### What you need to do
Skip every picture and transcribe the remaining material exactly.
--- Start ---
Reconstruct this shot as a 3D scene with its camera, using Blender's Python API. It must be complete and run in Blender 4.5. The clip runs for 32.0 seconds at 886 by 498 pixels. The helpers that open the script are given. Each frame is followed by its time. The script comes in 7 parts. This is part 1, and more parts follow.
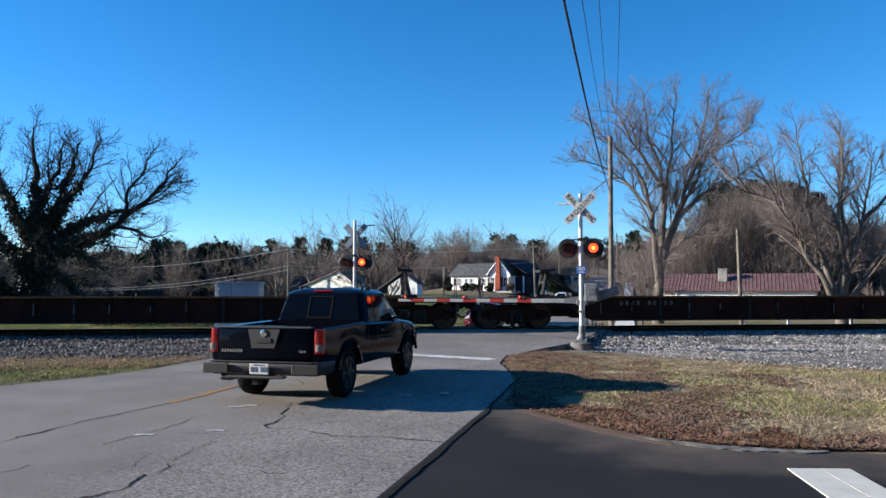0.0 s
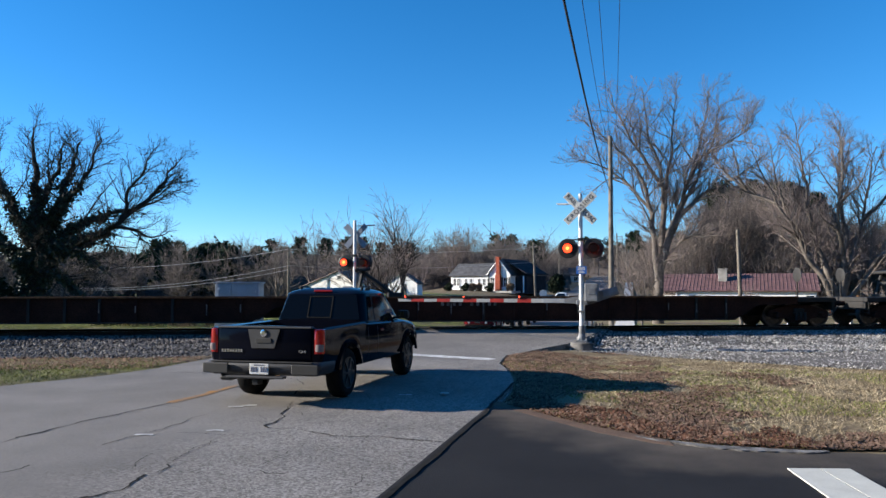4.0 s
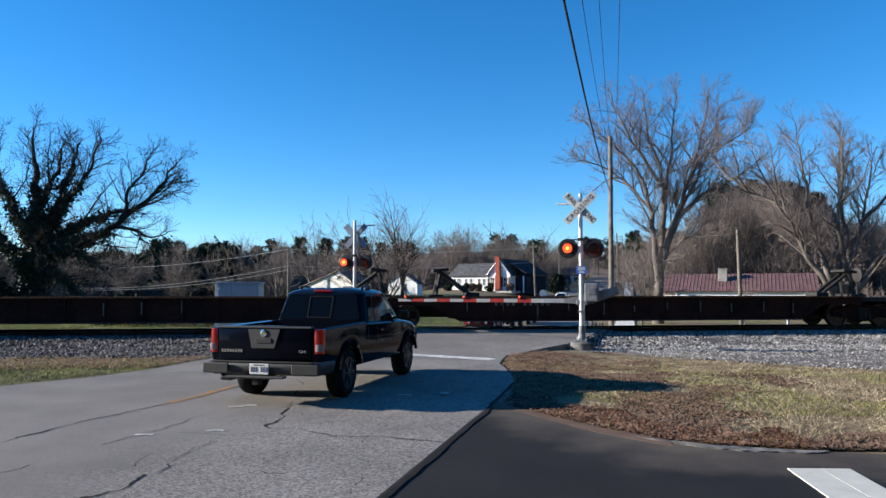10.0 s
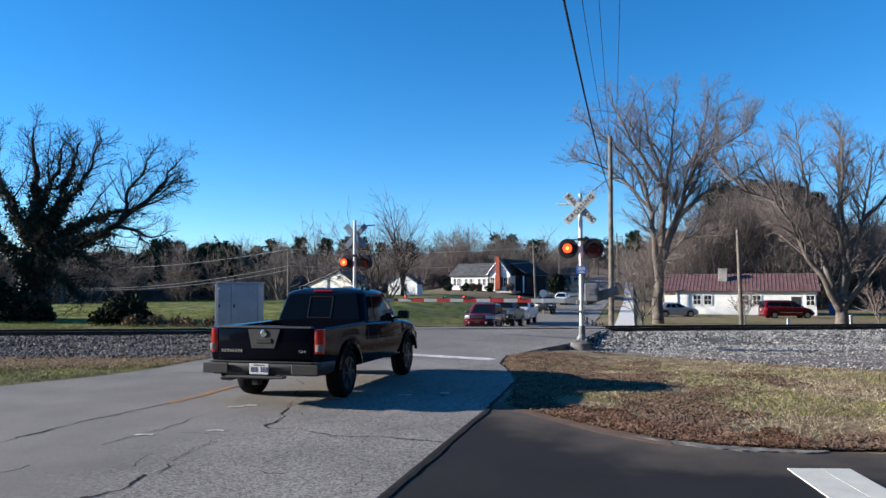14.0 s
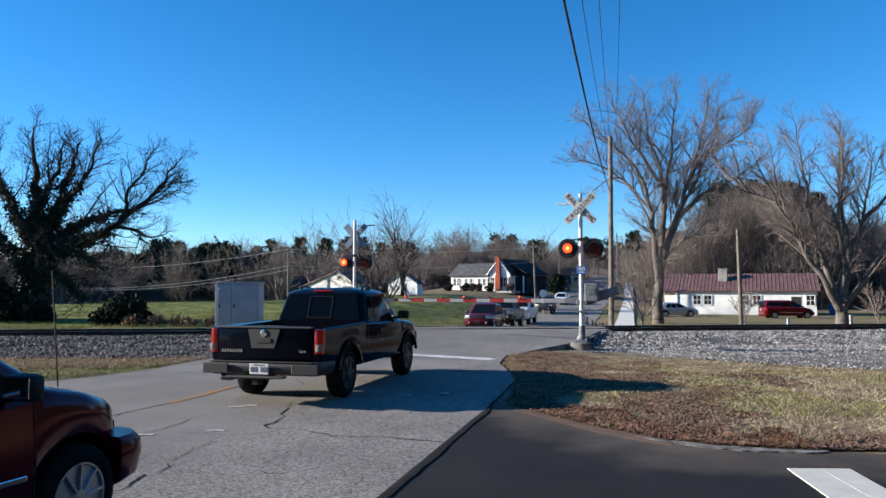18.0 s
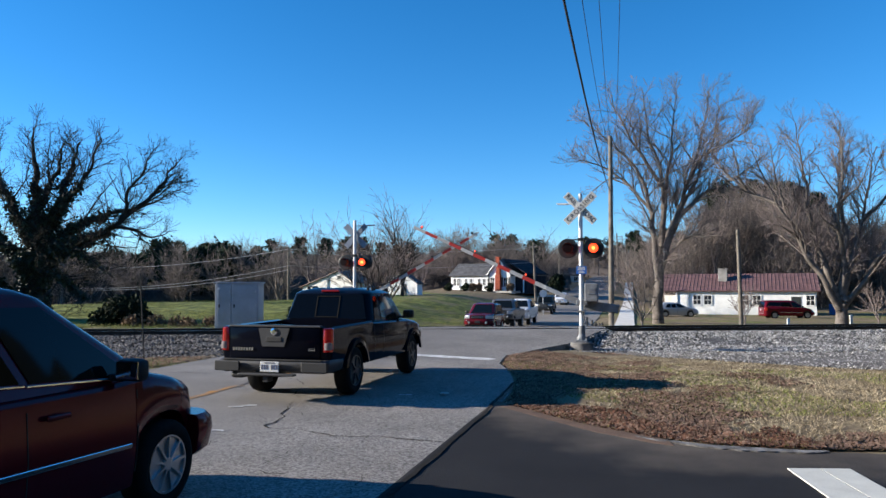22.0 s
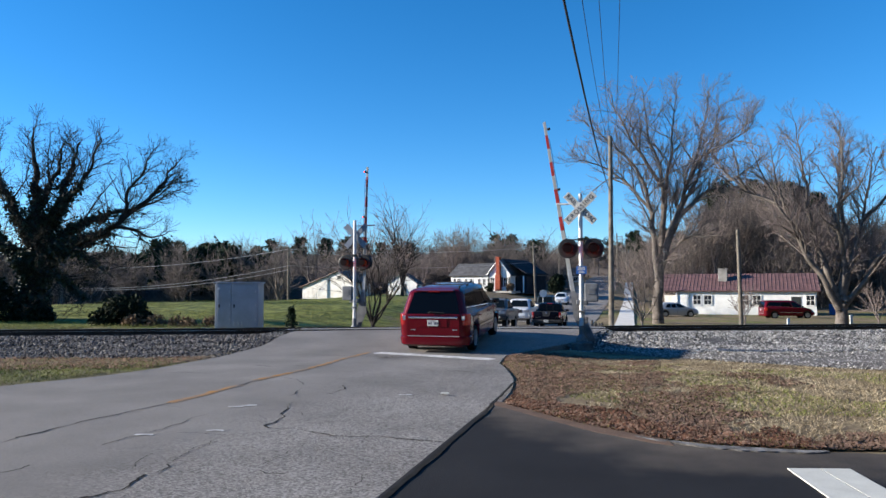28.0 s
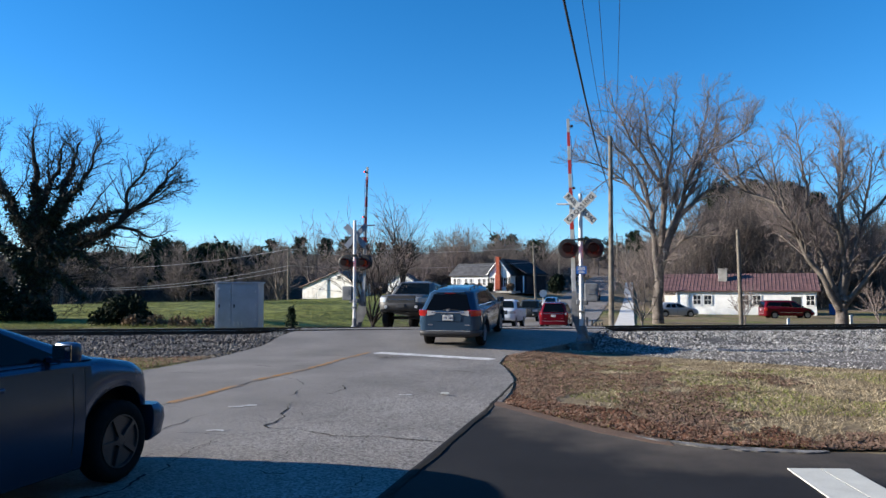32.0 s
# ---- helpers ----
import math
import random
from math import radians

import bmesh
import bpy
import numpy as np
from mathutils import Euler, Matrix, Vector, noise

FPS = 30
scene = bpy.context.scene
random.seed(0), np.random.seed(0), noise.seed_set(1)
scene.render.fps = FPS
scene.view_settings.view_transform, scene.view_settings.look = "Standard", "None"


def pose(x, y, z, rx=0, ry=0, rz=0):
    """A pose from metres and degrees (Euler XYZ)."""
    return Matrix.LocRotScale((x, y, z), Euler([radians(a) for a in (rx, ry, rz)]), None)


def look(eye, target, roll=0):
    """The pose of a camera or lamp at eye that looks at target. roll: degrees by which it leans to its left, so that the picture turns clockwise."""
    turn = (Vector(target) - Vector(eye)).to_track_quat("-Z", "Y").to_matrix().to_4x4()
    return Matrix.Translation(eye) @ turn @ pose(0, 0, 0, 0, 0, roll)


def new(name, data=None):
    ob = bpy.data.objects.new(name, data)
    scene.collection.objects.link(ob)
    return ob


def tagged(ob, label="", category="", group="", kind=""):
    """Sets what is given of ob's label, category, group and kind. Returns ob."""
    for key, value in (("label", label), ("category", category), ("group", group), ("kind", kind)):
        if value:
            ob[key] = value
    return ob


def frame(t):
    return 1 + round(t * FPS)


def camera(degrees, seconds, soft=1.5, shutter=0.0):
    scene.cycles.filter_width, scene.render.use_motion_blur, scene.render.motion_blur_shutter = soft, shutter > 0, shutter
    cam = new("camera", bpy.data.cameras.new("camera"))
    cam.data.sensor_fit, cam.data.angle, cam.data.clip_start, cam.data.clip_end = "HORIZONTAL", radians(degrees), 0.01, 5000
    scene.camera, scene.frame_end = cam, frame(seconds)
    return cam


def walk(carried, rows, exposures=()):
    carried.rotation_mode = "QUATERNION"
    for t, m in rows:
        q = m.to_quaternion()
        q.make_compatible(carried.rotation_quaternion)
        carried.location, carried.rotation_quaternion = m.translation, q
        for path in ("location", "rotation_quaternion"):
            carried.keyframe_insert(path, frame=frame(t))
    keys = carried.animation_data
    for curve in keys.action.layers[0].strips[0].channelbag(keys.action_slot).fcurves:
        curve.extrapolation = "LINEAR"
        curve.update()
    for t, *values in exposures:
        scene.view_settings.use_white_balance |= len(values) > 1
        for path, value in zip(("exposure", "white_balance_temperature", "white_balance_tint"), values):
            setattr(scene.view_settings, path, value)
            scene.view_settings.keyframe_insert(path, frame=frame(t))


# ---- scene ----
cam = camera(62.2, 32.0, soft=1.5)
EYE = pose(0, 0, 1.74, 90 + 3.08, 0, 0)
walk(cam, [(0, EYE), (32, EYE)], exposures=[(0, 1.05), (32, 1.05)])

# ---- daylight ----
SUN_UP, SUN_FROM = 17.5, 176.5   # elevation; direction the light comes from, degrees anticlockwise from +x
world = bpy.data.worlds.new("sky")
scene.world = world
world.use_nodes = True
wn = world.node_tree.nodes
sky = wn.new("ShaderNodeTexSky")
sky.sky_type, sky.sun_disc = "NISHITA", False
sky.sun_elevation, sky.sun_rotation = radians(SUN_UP), radians(90 - SUN_FROM)
sky.air_density, sky.dust_density, sky.ozone_density, sky.altitude = 1.0, 0.0, 5.0, 1500
wn["Background"].inputs["Strength"].default_value = 0.104
tint = wn.new("ShaderNodeHueSaturation")
tint.inputs["Saturation"].default_value = 1.2
tint.inputs["Hue"].default_value = 0.499
world.node_tree.links.new(sky.outputs[0], tint.inputs["Color"])
world.node_tree.links.new(tint.outputs[0], wn["Background"].inputs["Color"])
sun_data = bpy.data.lights.new("sun", "SUN")
sun_data.energy, sun_data.angle, sun_data.color = 5.0, radians(0.5), (1.0, 0.92, 0.80)
sun = new("sun", sun_data)
SUN_DIR = Vector((math.cos(radians(SUN_UP)) * math.cos(radians(SUN_FROM)), math.cos(radians(SUN_UP)) * math.sin(radians(SUN_FROM)), math.sin(radians(SUN_UP))))
sun.matrix_world = look(SUN_DIR * 60, (0, 0, 0))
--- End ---
### Task result
Reconstruct this shot as a 3D scene with its camera, using Blender's Python API. It must be complete and run in Blender 4.5. The clip runs for 32.0 seconds at 886 by 498 pixels. The helpers that open the script are given. Each frame is followed by its time. The script comes in 7 parts. This is part 1, and more parts follow.
0.0 s
4.0 s
10.0 s
14.0 s
18.0 s
22.0 s
28.0 s
32.0 s
# ---- helpers ----
import math
import random
from math import radians

import bmesh
import bpy
import numpy as np
from mathutils import Euler, Matrix, Vector, noise

FPS = 30
scene = bpy.context.scene
random.seed(0), np.random.seed(0), noise.seed_set(1)
scene.render.fps = FPS
scene.view_settings.view_transform, scene.view_settings.look = "Standard", "None"


def pose(x, y, z, rx=0, ry=0, rz=0):
    """A pose from metres and degrees (Euler XYZ)."""
    return Matrix.LocRotScale((x, y, z), Euler([radians(a) for a in (rx, ry, rz)]), None)


def look(eye, target, roll=0):
    """The pose of a camera or lamp at eye that looks at target. roll: degrees by which it leans to its left, so that the picture turns clockwise."""
    turn = (Vector(target) - Vector(eye)).to_track_quat("-Z", "Y").to_matrix().to_4x4()
    return Matrix.Translation(eye) @ turn @ pose(0, 0, 0, 0, 0, roll)


def new(name, data=None):
    ob = bpy.data.objects.new(name, data)
    scene.collection.objects.link(ob)
    return ob


def tagged(ob, label="", category="", group="", kind=""):
    """Sets what is given of ob's label, category, group and kind. Returns ob."""
    for key, value in (("label", label), ("category", category), ("group", group), ("kind", kind)):
        if value:
            ob[key] = value
    return ob


def frame(t):
    return 1 + round(t * FPS)


def camera(degrees, seconds, soft=1.5, shutter=0.0):
    scene.cycles.filter_width, scene.render.use_motion_blur, scene.render.motion_blur_shutter = soft, shutter > 0, shutter
    cam = new("camera", bpy.data.cameras.new("camera"))
    cam.data.sensor_fit, cam.data.angle, cam.data.clip_start, cam.data.clip_end = "HORIZONTAL", radians(degrees), 0.01, 5000
    scene.camera, scene.frame_end = cam, frame(seconds)
    return cam


def walk(carried, rows, exposures=()):
    carried.rotation_mode = "QUATERNION"
    for t, m in rows:
        q = m.to_quaternion()
        q.make_compatible(carried.rotation_quaternion)
        carried.location, carried.rotation_quaternion = m.translation, q
        for path in ("location", "rotation_quaternion"):
            carried.keyframe_insert(path, frame=frame(t))
    keys = carried.animation_data
    for curve in keys.action.layers[0].strips[0].channelbag(keys.action_slot).fcurves:
        curve.extrapolation = "LINEAR"
        curve.update()
    for t, *values in exposures:
        scene.view_settings.use_white_balance |= len(values) > 1
        for path, value in zip(("exposure", "white_balance_temperature", "white_balance_tint"), values):
            setattr(scene.view_settings, path, value)
            scene.view_settings.keyframe_insert(path, frame=frame(t))


# ---- scene ----
cam = camera(62.2, 32.0, soft=1.5)
EYE = pose(0, 0, 1.74, 90 + 3.08, 0, 0)
walk(cam, [(0, EYE), (32, EYE)], exposures=[(0, 1.05), (32, 1.05)])

# ---- daylight ----
SUN_UP, SUN_FROM = 17.5, 176.5   # elevation; direction the light comes from, degrees anticlockwise from +x
world = bpy.data.worlds.new("sky")
scene.world = world
world.use_nodes = True
wn = world.node_tree.nodes
sky = wn.new("ShaderNodeTexSky")
sky.sky_type, sky.sun_disc = "NISHITA", False
sky.sun_elevation, sky.sun_rotation = radians(SUN_UP), radians(90 - SUN_FROM)
sky.air_density, sky.dust_density, sky.ozone_density, sky.altitude = 1.0, 0.0, 5.0, 1500
wn["Background"].inputs["Strength"].default_value = 0.104
tint = wn.new("ShaderNodeHueSaturation")
tint.inputs["Saturation"].default_value = 1.2
tint.inputs["Hue"].default_value = 0.499
world.node_tree.links.new(sky.outputs[0], tint.inputs["Color"])
world.node_tree.links.new(tint.outputs[0], wn["Background"].inputs["Color"])
sun_data = bpy.data.lights.new("sun", "SUN")
sun_data.energy, sun_data.angle, sun_data.color = 5.0, radians(0.5), (1.0, 0.92, 0.80)
sun = new("sun", sun_data)
SUN_DIR = Vector((math.cos(radians(SUN_UP)) * math.cos(radians(SUN_FROM)), math.cos(radians(SUN_UP)) * math.sin(radians(SUN_FROM)), math.sin(radians(SUN_UP))))
sun.matrix_world = look(SUN_DIR * 60, (0, 0, 0))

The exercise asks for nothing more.